The city of McFarland has pulled out of an agreement to operate the Mesa Verde ICE Processing Facility in Bakersfield, raising questions about who might become the new local partner required to keep it open.
City Manager John Wooner told The Californian the city sent notice on Wednesday to Geo Group Inc., which runs the facility on behalf of the city and U.S. Immigration and Customs Enforcement.
He said the McFarland City Council voted in closed session about three months ago to end its agreement with Geo that permitted the operation of the facility at the Bakersfield location.
It will take 90 days before the city's withdrawal from the agreement takes effect, Wooner said.
He said the city recently re-evaluated its agreement to operate the facility and decided to pull out following a change of heart among the councilmembers regarding the operation of the facility.
He would not elaborate.
“The council has decided it doesn’t want to be a part of it anymore,” he said.
McFarland Mayor Manuel Cantu Jr. also provided no reasons for the city’s withdrawal from the agreement.
“GEO is a wonderful and amicable company that continues to operate in our city and is committed to supporting our community,” Cantu said in an email.
The city was paid about $35,000 a year to be a partner with ICE, Wooner said.
McFarland paid Geo with funds it received from ICE, according to the agreement between Geo and the city.
Wooner added that Geo runs three prisons within McFarland and it will continue to operate them.
City Attorney Tom Schroeter said ICE is required to secure a local public agency to operate a detention facility in any given area.
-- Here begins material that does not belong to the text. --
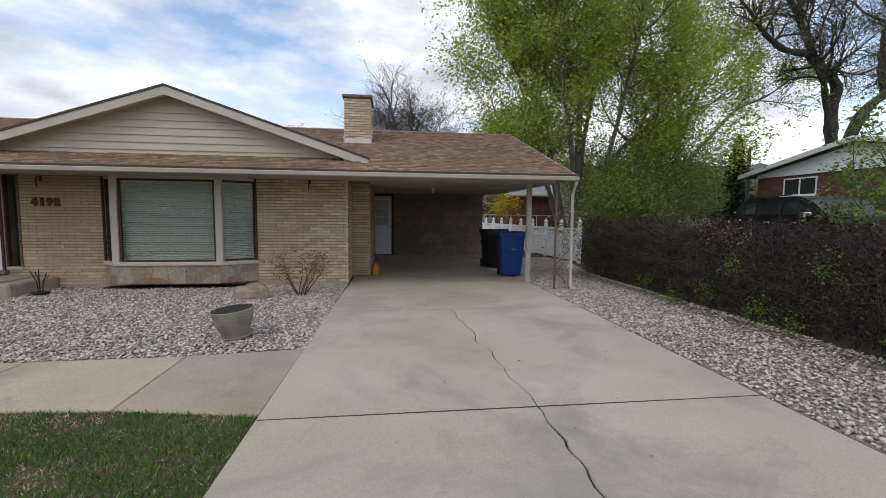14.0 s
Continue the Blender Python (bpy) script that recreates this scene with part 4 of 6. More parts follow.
# ---- trees ----
class Limbs:
    """Gathers tapered tubes into plain lists, and the ends of twigs for leaves."""

    def __init__(self, seed):
        self.rng = np.random.default_rng(seed)
        self.v, self.f, self.tips = [], [], []

    def tube(self, pts, radii, sides):
        s0 = len(self.v)
        for i, p in enumerate(pts):
            d = pts[min(i + 1, len(pts) - 1)] - pts[max(i - 1, 0)]
            d = d / (np.linalg.norm(d) + 1e-9)
            if i == 0:
                u = np.cross(d, (0, 0, 1) if abs(d[2]) < 0.9 else (1, 0, 0))
            u = u - d * (u @ d)
            u = u / np.linalg.norm(u)
            w = np.cross(d, u)
            for k in range(sides):
                a = 6.2832 * k / sides
                self.v.append(tuple(p + radii[i] * (math.cos(a) * u + math.sin(a) * w)))
        for i in range(len(pts) - 1):
            for k in range(sides):
                a, b = s0 + i * sides + k, s0 + i * sides + (k + 1) % sides
                self.f.append((a, b, b + sides, a + sides))

    def grow(self, p, d, length, radius, level, plan):
        """plan: per level (children, length ratio, spread, wander, lift); the last level only bears tips."""
        rng, segs = self.rng, (7, 6, 5, 4, 3, 3)[min(level, 5)]
        kids, ratio, spreading, wander_by, lift = plan[level]
        pts, p = [np.array(p, float)], np.array(p, float)
        d = np.array(d, float) / np.linalg.norm(d)
        dirs = [d]
        for i in range(segs):
            d = d + rng.normal(0, wander_by, 3) + np.array((0, 0, lift))
            d /= np.linalg.norm(d)
            p = p + d * length / segs
            pts.append(p)
            dirs.append(d)
        last = level == len(plan) - 1
        end = 0.35 if not last else 0.3
        radii = [radius * (1 - (1 - end) * i / segs) for i in range(segs + 1)]
        self.tube(pts, radii, (9, 7, 5, 4, 3, 3)[min(level, 5)])
        if level >= len(plan) - 2:
            self.tips += [tuple(q) for q in pts[1:]]
        if last:
            return
        for k in range(kids):
            t = 1.0 if k == 0 else rng.uniform(0.28 if level else 0.35, 0.98)
            i = min(segs - 1, int(t * segs))
            q = pts[i] + (pts[i + 1] - pts[i]) * (t * segs - i)
            base = dirs[i + 1]
            side = rng.normal(0, 1, 3)
            side -= base * (side @ base)
            side /= np.linalg.norm(side)
            nd = base + side * math.tan(spreading) * rng.uniform(0.6, 1.25) * (0.5 if k == 0 else 1)
            self.grow(q, nd, length * ratio * rng.uniform(0.75, 1.2), radii[i] * (0.8 if k == 0 else rng.uniform(0.42, 0.62)), level + 1, plan)


    def bough(self, pts, r0, r1, kids, length, plan, seed=0, sides=9):
        """A main limb that bends through the given places and bears side branches grown by the plan."""
        rng = np.random.default_rng(seed)
        way = [np.array(q, float) for q in pts]
        line = []
        for a, b in zip(way, way[1:]):
            line += [a + (b - a) * k / 4 + rng.normal(0, 0.035 * np.linalg.norm(b - a), 3) * (k > 0) for k in range(4)]
        line.append(way[-1])
        for k in range(2):
            line = [line[0]] + [(p + 2 * q + s) / 4 for p, q, s in zip(line, line[1:], line[2:])] + [line[-1]]
        n = len(line) - 1
        radii = [(r0 + (r1 - r0) * i / n) * (1 + 0.09 * rng.normal()) for i in range(n + 1)]
        self.tube(line, radii, sides)
        for k in range(kids):
            t = 1.0 if k == 0 else rng.uniform(0.25, 1) ** 0.7
            i = min(n - 1, int(t * n))
            base = line[i + 1] - line[i]
            base = base / np.linalg.norm(base)
            side = rng.normal(0, 1, 3) + (0, 0, 0.45)
            self.grow(line[i], base * 0.6 + side / np.linalg.norm(side) * (0.35 if k == 0 else 1), length * rng.uniform(0.6, 1.25), min(radii[i] * 0.55, length * 0.03), 0, plan)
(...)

For Mesa Verde, that public agency was the city of McFarland, and the city contracted Geo to handle the daily operations of the detention facility.
“If we back out, I guess they have to find another public agency to step in,” he said.
It is unclear how McFarland’s decision will impact the operation of Mesa Verde.
Schroeter said he did not know exactly what would become of the facility now that McFarland has pulled out of the agreement between itself and ICE, which is known as an intergovnermental services agreement.
Neither did the Bakersfield City Attorney’s Office.
Representatives of ICE and Geo did not immediately respond to requests for comment.
Mesa Verde declined to comment.
Mesa Verde holds 400 detainees on behalf of ICE, according to Geo’s website.
The facility, located on Golden State Avenue, had been a private prison that was not operating prior to a $10 million upgrade by Geo.
The facility reopened in 2015, this time as an immigration processing facility.
When it reopened, a Geo spokesperson said the facility would hold 300 men and 100 women, most of them foreign nationals who had been convicted of a crime, and some with pending immigration cases, although none would be serving criminal sentences in the facility.
Local volunteers who visit the facility have said some of the detainees housed in the facility have pending requests for asylum, and they wait in the facility while their cases move through the court system.
The volunteers say some of the detainees are felons awaiting deportation, and others have misdemeanor charges. They wait in Mesa Verde for their immigration statuses to be determined by a judge.
Geo recently purchased and demolished the Bakersfield Dome, which sat next to Mesa Verde.
At the time of the sale in July, the owner of the Dome said that Geo planned to expand the detention facility into the area occupied by the dome.
Geo countered the claim, saying in a statement to The Californian it was purchasing the property to create a “secure buffer” between Mesa Verde and the surrounding neighborhood.